BRIEF » Search the data for the word "recreates" and copy every line that contains it.

PROVIDED DATA »
────────

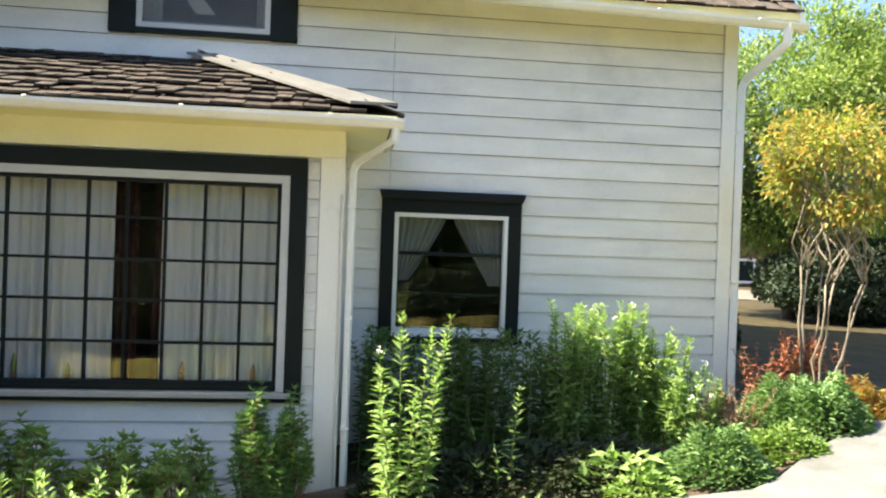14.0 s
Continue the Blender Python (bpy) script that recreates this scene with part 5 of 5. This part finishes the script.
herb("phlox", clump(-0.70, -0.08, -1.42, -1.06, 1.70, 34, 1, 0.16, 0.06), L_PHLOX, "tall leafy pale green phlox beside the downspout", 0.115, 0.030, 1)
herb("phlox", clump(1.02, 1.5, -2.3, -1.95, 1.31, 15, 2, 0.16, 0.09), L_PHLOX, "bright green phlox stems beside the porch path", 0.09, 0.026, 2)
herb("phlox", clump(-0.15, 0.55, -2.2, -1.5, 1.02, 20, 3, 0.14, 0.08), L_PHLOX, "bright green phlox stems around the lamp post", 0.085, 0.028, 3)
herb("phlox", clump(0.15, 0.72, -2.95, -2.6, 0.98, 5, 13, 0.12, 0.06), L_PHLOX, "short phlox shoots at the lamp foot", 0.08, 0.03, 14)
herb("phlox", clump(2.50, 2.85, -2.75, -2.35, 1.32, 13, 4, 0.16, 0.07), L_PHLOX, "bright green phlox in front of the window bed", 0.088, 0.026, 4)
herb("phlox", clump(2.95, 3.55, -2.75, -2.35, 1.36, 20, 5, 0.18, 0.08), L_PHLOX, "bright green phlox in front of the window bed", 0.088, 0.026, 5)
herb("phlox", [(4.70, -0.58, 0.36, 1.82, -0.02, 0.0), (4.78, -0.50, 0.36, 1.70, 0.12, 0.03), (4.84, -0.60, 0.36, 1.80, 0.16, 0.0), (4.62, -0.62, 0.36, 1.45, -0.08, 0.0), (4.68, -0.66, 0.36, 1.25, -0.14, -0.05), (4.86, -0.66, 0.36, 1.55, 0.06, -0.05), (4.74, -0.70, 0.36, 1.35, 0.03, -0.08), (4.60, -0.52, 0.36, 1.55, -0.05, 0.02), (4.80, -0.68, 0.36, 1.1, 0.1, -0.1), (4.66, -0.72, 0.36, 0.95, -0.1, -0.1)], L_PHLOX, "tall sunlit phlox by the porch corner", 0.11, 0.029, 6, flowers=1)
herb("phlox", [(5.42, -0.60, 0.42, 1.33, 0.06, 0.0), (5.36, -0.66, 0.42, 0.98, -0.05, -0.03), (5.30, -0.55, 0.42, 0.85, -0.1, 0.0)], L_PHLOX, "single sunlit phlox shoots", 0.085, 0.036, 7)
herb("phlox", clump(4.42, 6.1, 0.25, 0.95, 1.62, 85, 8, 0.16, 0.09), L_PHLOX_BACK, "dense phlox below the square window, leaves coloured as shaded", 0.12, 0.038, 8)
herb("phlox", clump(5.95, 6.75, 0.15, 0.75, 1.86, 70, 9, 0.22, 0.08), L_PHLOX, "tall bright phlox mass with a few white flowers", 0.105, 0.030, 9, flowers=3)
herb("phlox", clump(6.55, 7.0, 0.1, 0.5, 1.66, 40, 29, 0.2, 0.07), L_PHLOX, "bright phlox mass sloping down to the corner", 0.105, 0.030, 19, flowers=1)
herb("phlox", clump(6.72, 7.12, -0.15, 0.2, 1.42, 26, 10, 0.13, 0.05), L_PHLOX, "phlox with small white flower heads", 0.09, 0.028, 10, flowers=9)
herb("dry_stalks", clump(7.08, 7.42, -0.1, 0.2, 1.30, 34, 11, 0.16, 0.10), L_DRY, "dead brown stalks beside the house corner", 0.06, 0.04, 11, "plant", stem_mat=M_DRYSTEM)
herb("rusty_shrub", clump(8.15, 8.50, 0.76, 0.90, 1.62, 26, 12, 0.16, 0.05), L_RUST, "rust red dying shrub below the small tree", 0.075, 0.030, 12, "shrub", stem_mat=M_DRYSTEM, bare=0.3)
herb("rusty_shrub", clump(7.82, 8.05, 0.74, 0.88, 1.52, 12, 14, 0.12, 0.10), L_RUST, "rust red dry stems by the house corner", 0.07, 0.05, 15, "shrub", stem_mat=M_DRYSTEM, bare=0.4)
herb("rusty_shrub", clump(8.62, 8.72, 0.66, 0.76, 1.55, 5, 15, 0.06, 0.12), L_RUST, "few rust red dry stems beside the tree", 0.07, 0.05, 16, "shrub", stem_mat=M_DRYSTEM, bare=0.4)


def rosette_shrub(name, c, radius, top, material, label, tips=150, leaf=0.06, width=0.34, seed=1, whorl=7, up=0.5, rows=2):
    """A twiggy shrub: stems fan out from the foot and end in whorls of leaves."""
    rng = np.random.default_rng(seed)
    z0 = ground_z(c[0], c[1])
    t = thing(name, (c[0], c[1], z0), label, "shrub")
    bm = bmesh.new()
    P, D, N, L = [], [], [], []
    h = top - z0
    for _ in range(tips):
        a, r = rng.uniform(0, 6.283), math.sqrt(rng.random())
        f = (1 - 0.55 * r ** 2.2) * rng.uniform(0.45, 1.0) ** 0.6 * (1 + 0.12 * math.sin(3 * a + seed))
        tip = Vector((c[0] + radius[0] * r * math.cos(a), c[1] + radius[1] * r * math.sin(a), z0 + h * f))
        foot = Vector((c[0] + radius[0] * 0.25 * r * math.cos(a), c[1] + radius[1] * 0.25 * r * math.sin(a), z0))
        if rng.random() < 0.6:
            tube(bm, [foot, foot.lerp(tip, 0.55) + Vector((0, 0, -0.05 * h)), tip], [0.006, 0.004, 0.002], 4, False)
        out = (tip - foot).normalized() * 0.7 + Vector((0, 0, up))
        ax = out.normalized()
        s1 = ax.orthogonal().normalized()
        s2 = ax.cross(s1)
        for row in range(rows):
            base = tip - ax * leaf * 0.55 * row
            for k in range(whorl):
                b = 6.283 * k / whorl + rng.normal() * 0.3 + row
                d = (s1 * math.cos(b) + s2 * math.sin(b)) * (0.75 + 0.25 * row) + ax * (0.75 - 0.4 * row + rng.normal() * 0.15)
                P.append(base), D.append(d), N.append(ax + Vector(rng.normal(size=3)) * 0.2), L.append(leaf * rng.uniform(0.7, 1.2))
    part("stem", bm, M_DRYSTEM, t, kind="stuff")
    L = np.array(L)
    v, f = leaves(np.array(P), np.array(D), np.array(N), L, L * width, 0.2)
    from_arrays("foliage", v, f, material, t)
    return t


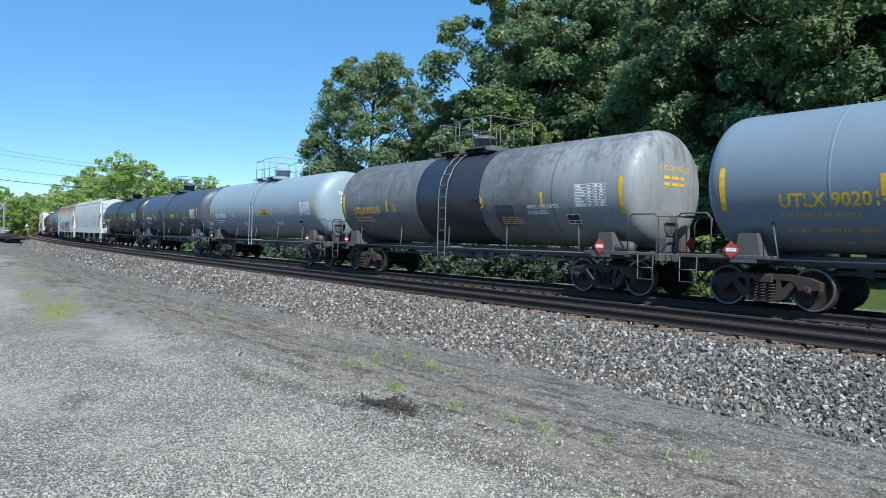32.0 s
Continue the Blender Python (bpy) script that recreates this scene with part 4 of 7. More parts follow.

────────

THE RESPONSE »
Continue the Blender Python (bpy) script that recreates this scene with part 5 of 5. This part finishes the script.
Continue the Blender Python (bpy) script that recreates this scene with part 4 of 7. More parts follow.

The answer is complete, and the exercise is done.